Pelosi’s predecessor, Rep. Dick Gephardt (D-Mo.), was not friendly toward your right to keep and bear arms, yet, somehow, Pelosi was worse. “Even though Gephardt has a very bad record when it comes to the Second Amendment, Pelosi’s is worse,” wrote the NRA Institute for Legislative Action at the time. She was even noted to be “one of the most rabidly anti-gun lawmakers,” too.
It is certainly good news that she is stepping down, given her decades-long animus toward the right to keep and bear arms, but following her is Rep. Hakeem Jeffries (D-N.Y.). Just as Pelosi was more extreme than her predecessor, time will tell if Jeffries is just like Pelosi or worse.
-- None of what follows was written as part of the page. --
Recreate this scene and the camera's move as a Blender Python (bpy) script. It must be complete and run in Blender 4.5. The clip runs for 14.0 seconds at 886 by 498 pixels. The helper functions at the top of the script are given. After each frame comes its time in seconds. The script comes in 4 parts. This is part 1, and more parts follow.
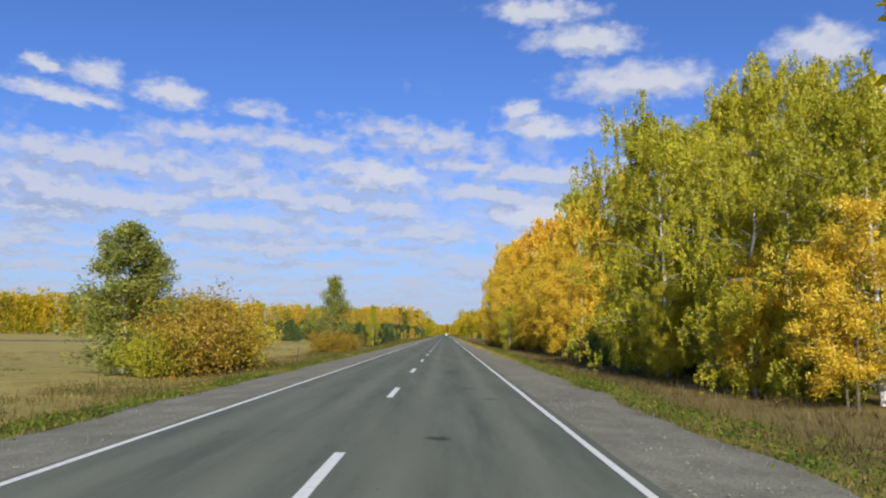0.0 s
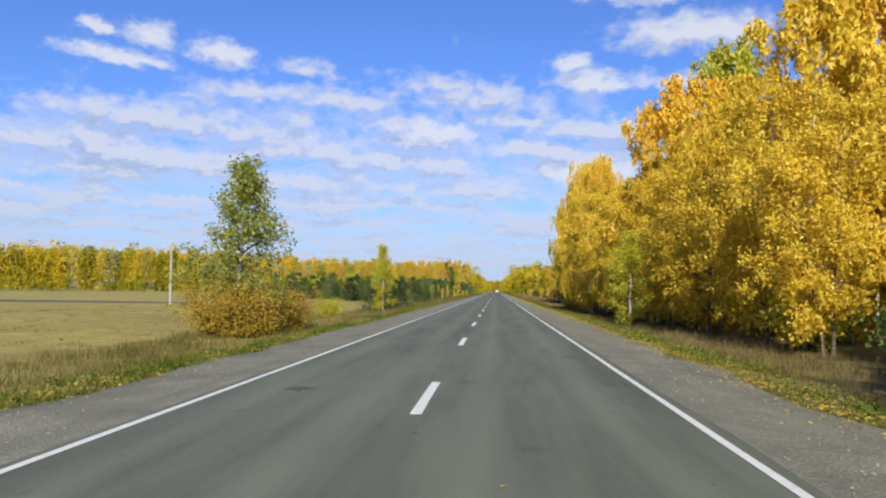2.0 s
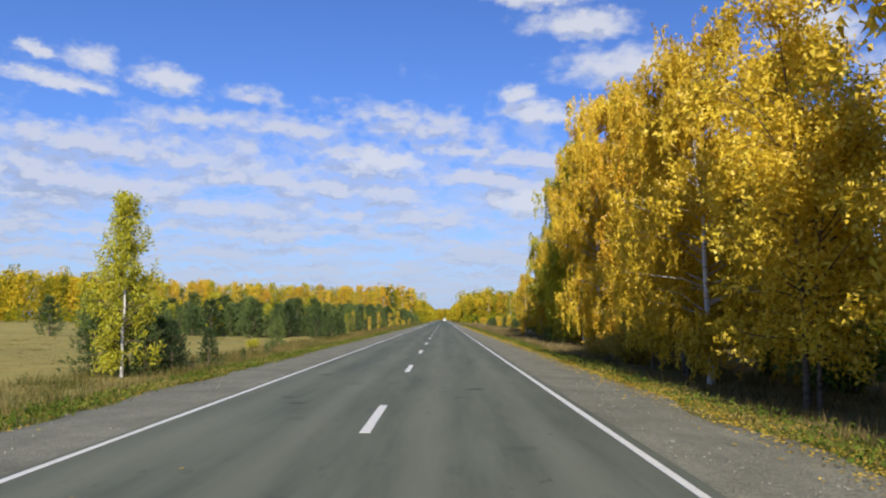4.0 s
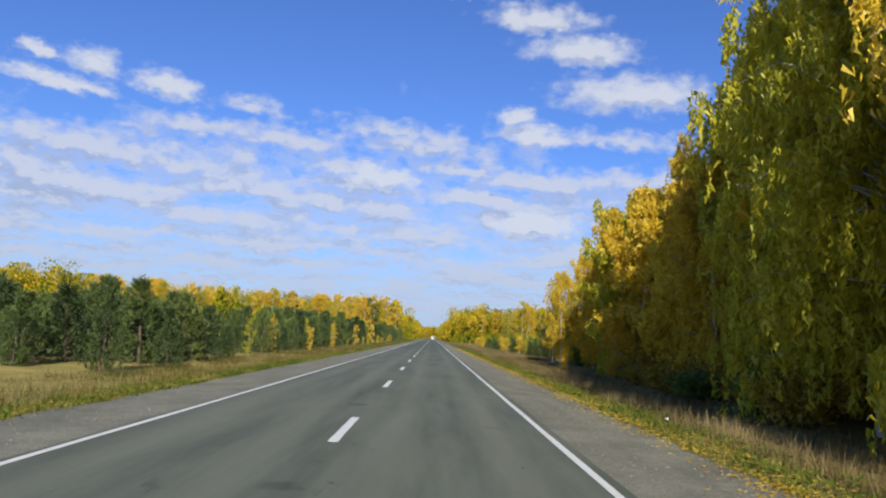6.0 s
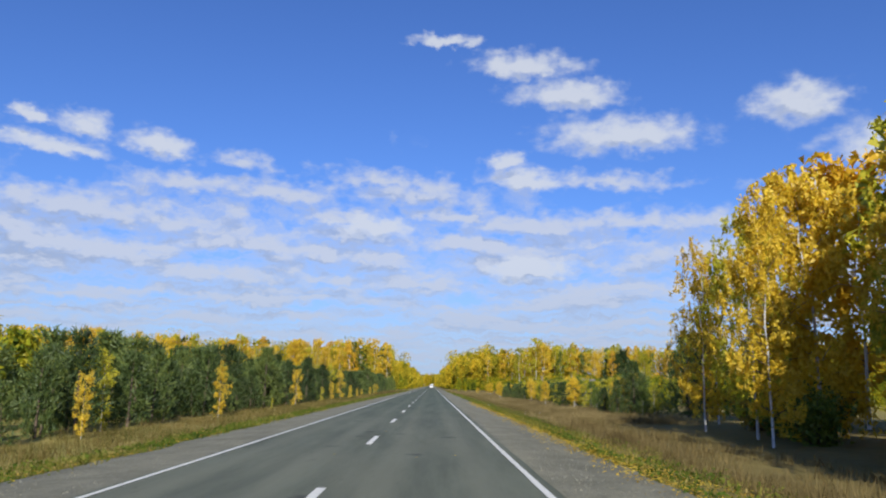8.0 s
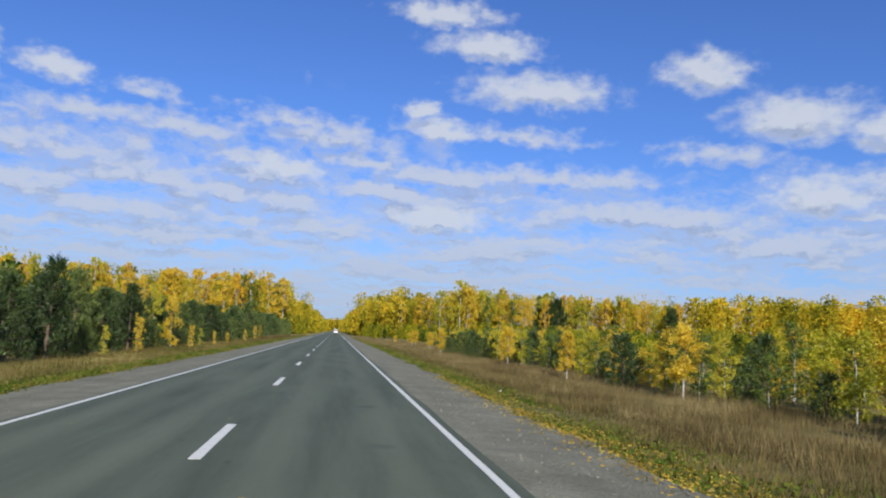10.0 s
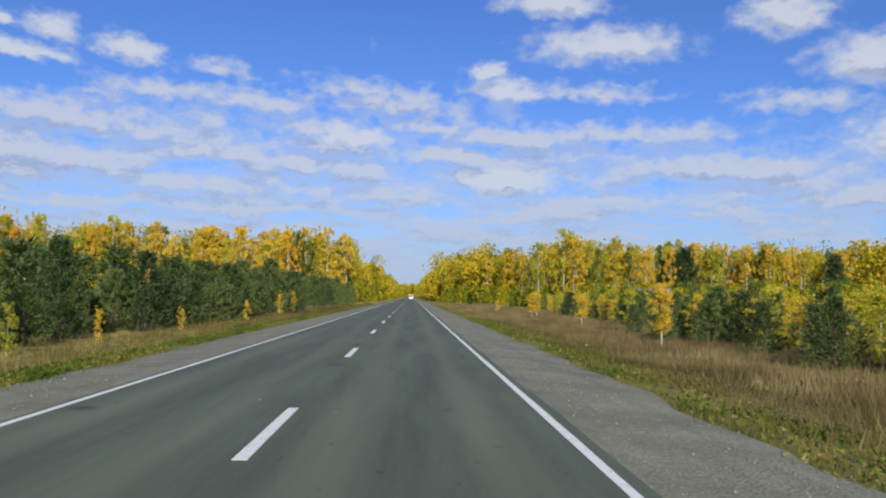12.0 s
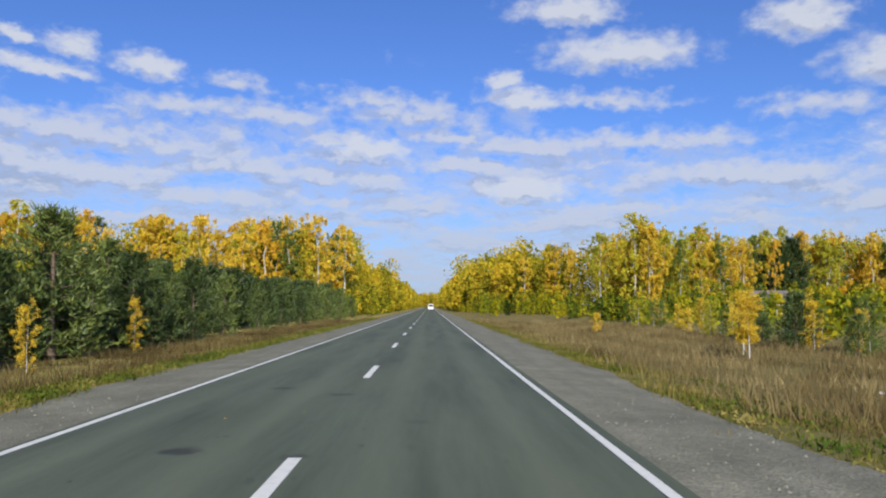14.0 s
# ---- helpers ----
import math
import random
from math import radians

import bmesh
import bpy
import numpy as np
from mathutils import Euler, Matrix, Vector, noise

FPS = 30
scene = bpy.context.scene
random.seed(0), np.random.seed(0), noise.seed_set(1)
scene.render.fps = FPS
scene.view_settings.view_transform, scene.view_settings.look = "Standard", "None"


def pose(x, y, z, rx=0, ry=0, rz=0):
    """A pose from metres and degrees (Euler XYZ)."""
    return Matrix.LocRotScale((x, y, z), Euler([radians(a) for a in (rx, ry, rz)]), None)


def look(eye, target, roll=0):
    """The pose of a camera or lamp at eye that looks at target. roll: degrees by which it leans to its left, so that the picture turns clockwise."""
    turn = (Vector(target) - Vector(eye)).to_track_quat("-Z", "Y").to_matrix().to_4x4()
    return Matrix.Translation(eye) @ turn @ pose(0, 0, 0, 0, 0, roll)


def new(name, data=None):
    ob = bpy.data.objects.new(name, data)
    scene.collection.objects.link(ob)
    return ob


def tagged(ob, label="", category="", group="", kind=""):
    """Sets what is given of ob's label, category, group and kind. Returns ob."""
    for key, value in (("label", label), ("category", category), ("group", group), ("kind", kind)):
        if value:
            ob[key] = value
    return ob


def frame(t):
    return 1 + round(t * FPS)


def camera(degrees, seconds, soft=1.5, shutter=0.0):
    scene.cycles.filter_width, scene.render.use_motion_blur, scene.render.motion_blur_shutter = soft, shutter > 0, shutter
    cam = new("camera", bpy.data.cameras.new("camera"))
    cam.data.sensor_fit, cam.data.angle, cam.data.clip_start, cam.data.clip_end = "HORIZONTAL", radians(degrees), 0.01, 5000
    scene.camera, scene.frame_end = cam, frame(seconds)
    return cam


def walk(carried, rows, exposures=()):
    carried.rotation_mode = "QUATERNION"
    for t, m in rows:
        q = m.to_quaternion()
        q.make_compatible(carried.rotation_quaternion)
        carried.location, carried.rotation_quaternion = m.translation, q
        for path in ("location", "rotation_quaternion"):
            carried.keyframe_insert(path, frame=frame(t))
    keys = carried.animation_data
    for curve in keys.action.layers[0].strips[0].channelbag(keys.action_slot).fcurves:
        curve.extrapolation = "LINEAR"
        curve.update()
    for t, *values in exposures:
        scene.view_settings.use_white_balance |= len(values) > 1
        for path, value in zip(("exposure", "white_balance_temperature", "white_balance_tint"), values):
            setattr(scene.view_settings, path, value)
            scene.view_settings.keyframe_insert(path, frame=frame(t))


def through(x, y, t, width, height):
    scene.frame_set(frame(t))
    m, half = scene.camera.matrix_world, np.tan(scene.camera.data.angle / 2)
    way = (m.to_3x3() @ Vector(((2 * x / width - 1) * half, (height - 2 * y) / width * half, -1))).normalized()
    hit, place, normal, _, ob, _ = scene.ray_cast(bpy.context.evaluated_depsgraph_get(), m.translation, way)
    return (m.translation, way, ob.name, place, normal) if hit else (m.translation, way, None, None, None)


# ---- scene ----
# Road runs along +y, x to the right of the centre line, z = 0 on the asphalt.
cam = camera(60.3, 14.0, soft=2.1)
EYE = 1.56
ROWS = [  # seconds, x, y, yaw, pitch, roll
    (0.0, 1.36, -0.03, 0.28, 6.34, 0.50),
    (0.5, 1.36, 11.10, -1.04, 4.08, 0.14),
    (1.0, 1.33, 22.29, -0.97, 4.12, 0.87),
    (1.5, 1.11, 33.68, 3.73, 3.39, 1.13),
    (2.0, 0.99, 45.23, 4.00, 3.08, 0.56),
    (2.2, 0.99, 49.96, 2.17, 3.18, -0.13),
    (4.3, 1.07, 99.08, 0.06, 5.33, 0.22),
    (4.5, 1.03, 103.61, 0.75, 5.20, -0.04),
    (5.0, 1.13, 115.38, 0.45, 5.09, 0.06),
    (5.5, 1.21, 127.65, 0.23, 5.90, 2.04),
    (6.0, 1.34, 139.67, -0.46, 6.63, 2.92),
    (6.5, 1.39, 151.80, -0.10, 6.91, 2.09),
    (7.0, 1.52, 164.22, 0.78, 7.77, 0.97),
    (7.2, 1.65, 169.74, -0.21, 8.49, 0.30),
    (9.3, 1.62, 220.68, -1.22, 10.65, 0.86),
    (9.5, 1.59, 225.66, -2.23, 8.96, 1.70),
    (10.0, 1.52, 237.50, -7.69, 6.44, 2.65),
    (10.5, 1.49, 249.80, -11.03, 3.63, 1.37),
    (11.0, 1.50, 262.38, -6.64, 6.05, 0.45),
    (11.5, 1.53, 275.04, -1.19, 4.66, 2.30),
    (12.0, 1.57, 287.52, -2.35, 3.55, 0.80),
    (12.5, 1.51, 300.10, -2.89, 3.43, 0.24),
    (13.0, 1.43, 312.80, 0.55, 3.58, 0.00),
    (13.5, 1.41, 325.36, -2.20, 2.10, -0.57),
    (14.0, 1.37, 338.18, -0.97, 4.26, 0.04),
]


def aim(x, y, yaw, pitch, roll):
    a, e = radians(yaw), radians(pitch)
    way = Vector((-math.sin(a) * math.cos(e), math.cos(a) * math.cos(e), math.sin(e)))
    eye = Vector((x, y, EYE))
    return look(eye, eye + way, roll)


walk(cam, [(t, aim(x, y, yaw, pitch, roll)) for t, x, y, yaw, pitch, roll in ROWS],
     exposures=[(0.0, 0.14, 6500, 10), (0.5, 0.28, 6500, 10), (1.5, 0.34, 6500, 10), (2.2, 0.32, 6500, 10), (4.5, 0.2, 6500, 10), (6.5, 0.2, 6400, 9), (9.5, 0.1, 6300, 8), (12.0, 0.08, 6350, 8), (14.0, 0.15, 6450, 9)])

# ---- sky and sun ----
SUN_ELEVATION, SUN_AZIMUTH = radians(31), radians(175.5)  # azimuth clockwise from +y: behind the car, a little to its right
to_sun = Vector((math.sin(SUN_AZIMUTH) * math.cos(SUN_ELEVATION), math.cos(SUN_AZIMUTH) * math.cos(SUN_ELEVATION), math.sin(SUN_ELEVATION)))
sun_data = bpy.data.lights.new("sun", "SUN")
sun_data.energy, sun_data.angle, sun_data.color = 5.0, radians(0.53), (1.0, 0.93, 0.82)
sun = new("sun", sun_data)
sun.rotation_euler = to_sun.to_track_quat("Z", "Y").to_euler()

world = bpy.data.worlds.new("world")
scene.world = world
world.use_nodes = True


class Tree:
    """Short hand for building node trees."""

    def __init__(self, nt):
        self.nt = nt
        nt.nodes.clear()

    def add(self, kind, out=0, **sets):
        n = self.nt.nodes.new(kind)
        for key, v in sets.items():
            if key.startswith("_"):
                sock = n.inputs[int(key[1:])] if key[1:].isdigit() else n.inputs[key[1:].replace("_", " ")]
                if isinstance(v, bpy.types.NodeSocket):
                    self.nt.links.new(v, sock)
                else:
                    sock.default_value = v
            elif key == "operation":
                n.operation = v
            elif key == "clamp":
                n.use_clamp = v
            elif key == "smooth":
                n.interpolation_type = "SMOOTHSTEP"
        return n.outputs[out]

    def math(self, op, a, b=0.0, c=0.0, clamp=False):
        return self.add("ShaderNodeMath", operation=op, clamp=clamp, _0=a, _1=b, _2=c)

    def ramp(self, fac, stops, interp="LINEAR"):
        n = self.nt.nodes.new("ShaderNodeValToRGB")
        n.color_ramp.interpolation = interp
        el = n.color_ramp.elements
        while len(el) < len(stops):
            el.new(0.5)
        for e, (p, c) in zip(el, stops):
            e.position, e.color = p, (*c, 1) if len(c) == 3 else (c[0], c[0], c[0], 1)
        self.nt.links.new(fac, n.inputs[0])
        return n.outputs[0]

    def mix(self, fac, a, b, blend="MIX"):
        n = self.nt.nodes.new("ShaderNodeMix")
        n.data_type, n.blend_type = "RGBA", blend
        for k, v in ((0, fac), (6, a), (7, b)):
            if isinstance(v, bpy.types.NodeSocket):
                self.nt.links.new(v, n.inputs[k])
            elif k == 0:
                n.inputs[k].default_value = v
            else:
                n.inputs[k].default_value = (*v, 1)
        return n.outputs[2]

    def noise(self, vec, scale, detail=4.0, rough=0.55, out=0, **kw):
        return self.add("ShaderNodeTexNoise", out=out, _Vector=vec, _Scale=scale, _Detail=detail, _Roughness=rough, **kw)

    def scaled(self, vec, s):
        return self.add("ShaderNodeMapping", _Vector=vec, _Scale=s)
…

Here are some things to know about the incoming minority leader.
At a spry 52 years old, Jeffries is actually one of the younger members of Congress. He has represented New York’s 8th district since 2013. Before that, he served at the state level and, throughout it all, he has espoused some very anti-Second Amendment views.
“In Congress, Hakeem has been a leader on gun violence prevention legislation, pushing for commonsense measures like universal background checks for firearm purchases and a ban on assault weapons,” reads his campaign website, which also touts his efforts to pass a gun-control bill earlier this year.
Jeffries has referred to firearms ownership as a public-health crisis—an “epidemic,” as he has repeatedly put it—and, as noted, sought to ban many commonly owned firearms.
In 2008, he said that he does not believe law-abiding Americans should be able to carry concealed. And, predictably, just as Pelosi went after the NRA, so has Jeffries, repeatedly. “Let’s. Be. Clear. The NRA is NOT WELCOME in Brooklyn. Keep it Moving,” tweeted the congressman in 2018.
While Rep. Pelosi has recently said she will “always have influence” over House Democrats, it remains to be seen how much. With that said, under Jeffries, it’s safe to expect more of the same, if not worse.